-- Data supplied start --

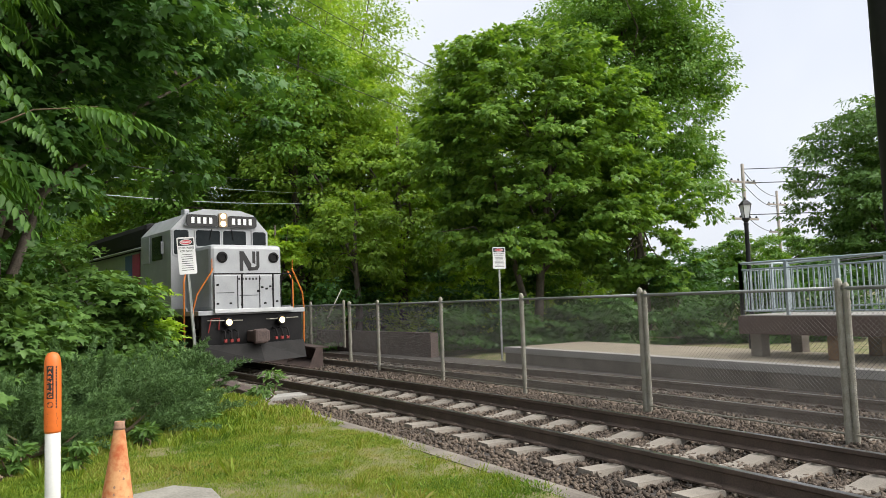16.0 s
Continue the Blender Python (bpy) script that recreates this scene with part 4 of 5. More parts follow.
tree("dark rounded tree between the maple and the ramp", (21.4, 21.8, -0.1), 7, 0.18, (21.4, 21.8, 4.0), (2.6, 2.6, 3.2), 320, 44, 0.18, L_MAPLE_RT, LEAF_MAPLE, 0.14, 0.5, 0.3, limbs=8)


def far_woods(label, a0, a1, near, far, n, tall, size, leaf):
    """A distant belt of foliage from azimuth a0 to a1, one mesh."""
    az = np.radians(a0 + (a1 - a0) * rng.random(n))
    d = near + (far - near) * rng.random(n)
    top = tall * (0.7 + 0.3 * np.array([noise.noise(Vector((q * 14, 0, 1))) for q in az]))
    c = np.stack([-np.sin(az) * d, np.cos(az) * d, top * rng.random(n) ** 0.8], 1)
    out = np.stack([np.sin(az), -np.cos(az), np.full(n, 0.4)], 1)
    v, f = spray(c, out, np.full(n, 1.5), 30, size, LEAF_KITE, 0.3, 0.4)
    return tagged(raw_mesh("far_woods", v, f, leaf), label, "woods", kind="stuff")


far_woods("distant belt of dense leafy woods beyond the line", -51, 12, 62, 74, 1500, 7.5, 0.45, L_MAPLE)
far_woods("distant hedge and trees beyond the lawn", 30, 80, 55, 65, 900, 7, 0.45, L_MAPLE)
tree("light green tree in front of the dark woods", (12.6, 30.0, -0.1), 8, 0.14, (12.8, 29.8, 4.6), (2.1, 2.0, 3.1), 260, 40, 0.18, L_WOODS, LEAF_KITE, 0.18, 0.35, 0.35, limbs=7)
# behind the sign, across the lawn
shrub("bright yellow-green bush on the lawn", (-9.6, 8.6, -0.05), (1.3, 1.3, 1.5), 150, 32, 0.14, L_LIME, LEAF_LANCE, 0.45)
shrub("pale flowering bush beside the lawn", (-8.0, 8.3, -0.05), (0.7, 0.6, 1.2), 70, 26, 0.1, L_SHRUB, LEAF_KITE, 0.35)
for x, y, h in ((-50, 40, 14), (-42, 46, 15), (-60, 28, 15), (-34, 50, 14), (-26, 44, 13), (-66, 14, 14), (-18, 40, 14), (-10, 34, 13)):
    tree("distant tree beyond the lawn", (x, y, 0), h, 0.3, (x, y, h * 0.58), (5.5, 5.5, h * 0.42), 200, 30, 0.42, L_MAPLE, LEAF_KITE, 0.15, group="trees beyond the lawn")


for x, y, h in ((-0.35, 8.75, 0.28), (0.5, 8.7, 0.25), (-0.05, 8.9, 0.22), (1.3, 9.6, 0.2), (-0.9, 8.2, 0.25), (2.3, 11.2, 0.22)):
    shrub("small leafy weed at the grass edge", (x, y, -0.06), (0.13, 0.13, h), 9, 12, 0.1, L_SHRUB, LEAF_LANCE, 0.1, "weed", stems=3)


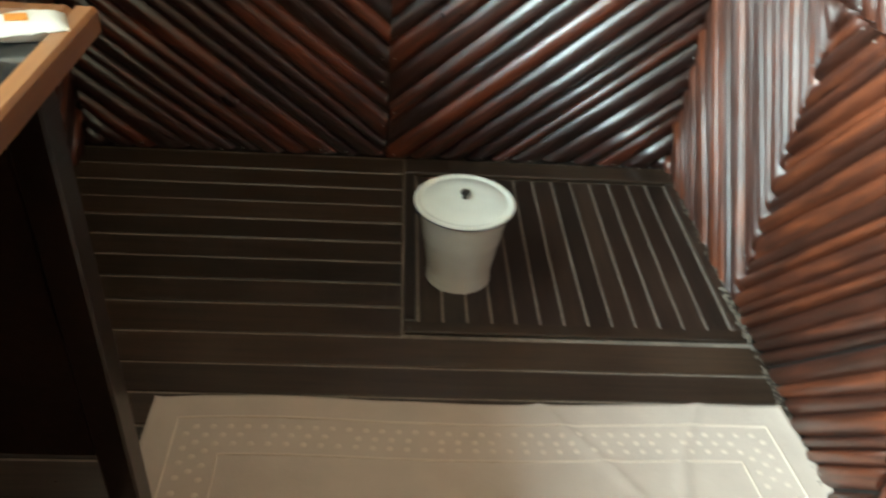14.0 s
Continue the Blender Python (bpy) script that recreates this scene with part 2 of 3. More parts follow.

-- Data supplied end --

# Problem description:
The pictures should not be reproduced; quote all of the other material exactly.

# Problem solution:
16.0 s
Continue the Blender Python (bpy) script that recreates this scene with part 4 of 5. More parts follow.
tree("dark rounded tree between the maple and the ramp", (21.4, 21.8, -0.1), 7, 0.18, (21.4, 21.8, 4.0), (2.6, 2.6, 3.2), 320, 44, 0.18, L_MAPLE_RT, LEAF_MAPLE, 0.14, 0.5, 0.3, limbs=8)


def far_woods(label, a0, a1, near, far, n, tall, size, leaf):
    """A distant belt of foliage from azimuth a0 to a1, one mesh."""
    az = np.radians(a0 + (a1 - a0) * rng.random(n))
    d = near + (far - near) * rng.random(n)
    top = tall * (0.7 + 0.3 * np.array([noise.noise(Vector((q * 14, 0, 1))) for q in az]))
    c = np.stack([-np.sin(az) * d, np.cos(az) * d, top * rng.random(n) ** 0.8], 1)
    out = np.stack([np.sin(az), -np.cos(az), np.full(n, 0.4)], 1)
    v, f = spray(c, out, np.full(n, 1.5), 30, size, LEAF_KITE, 0.3, 0.4)
    return tagged(raw_mesh("far_woods", v, f, leaf), label, "woods", kind="stuff")


far_woods("distant belt of dense leafy woods beyond the line", -51, 12, 62, 74, 1500, 7.5, 0.45, L_MAPLE)
far_woods("distant hedge and trees beyond the lawn", 30, 80, 55, 65, 900, 7, 0.45, L_MAPLE)
tree("light green tree in front of the dark woods", (12.6, 30.0, -0.1), 8, 0.14, (12.8, 29.8, 4.6), (2.1, 2.0, 3.1), 260, 40, 0.18, L_WOODS, LEAF_KITE, 0.18, 0.35, 0.35, limbs=7)
# behind the sign, across the lawn
shrub("bright yellow-green bush on the lawn", (-9.6, 8.6, -0.05), (1.3, 1.3, 1.5), 150, 32, 0.14, L_LIME, LEAF_LANCE, 0.45)
shrub("pale flowering bush beside the lawn", (-8.0, 8.3, -0.05), (0.7, 0.6, 1.2), 70, 26, 0.1, L_SHRUB, LEAF_KITE, 0.35)
for x, y, h in ((-50, 40, 14), (-42, 46, 15), (-60, 28, 15), (-34, 50, 14), (-26, 44, 13), (-66, 14, 14), (-18, 40, 14), (-10, 34, 13)):
    tree("distant tree beyond the lawn", (x, y, 0), h, 0.3, (x, y, h * 0.58), (5.5, 5.5, h * 0.42), 200, 30, 0.42, L_MAPLE, LEAF_KITE, 0.15, group="trees beyond the lawn")


for x, y, h in ((-0.35, 8.75, 0.28), (0.5, 8.7, 0.25), (-0.05, 8.9, 0.22), (1.3, 9.6, 0.2), (-0.9, 8.2, 0.25), (2.3, 11.2, 0.22)):
    shrub("small leafy weed at the grass edge", (x, y, -0.06), (0.13, 0.13, h), 9, 12, 0.1, L_SHRUB, LEAF_LANCE, 0.1, "weed", stems=3)


14.0 s
Continue the Blender Python (bpy) script that recreates this scene with part 2 of 3. More parts follow.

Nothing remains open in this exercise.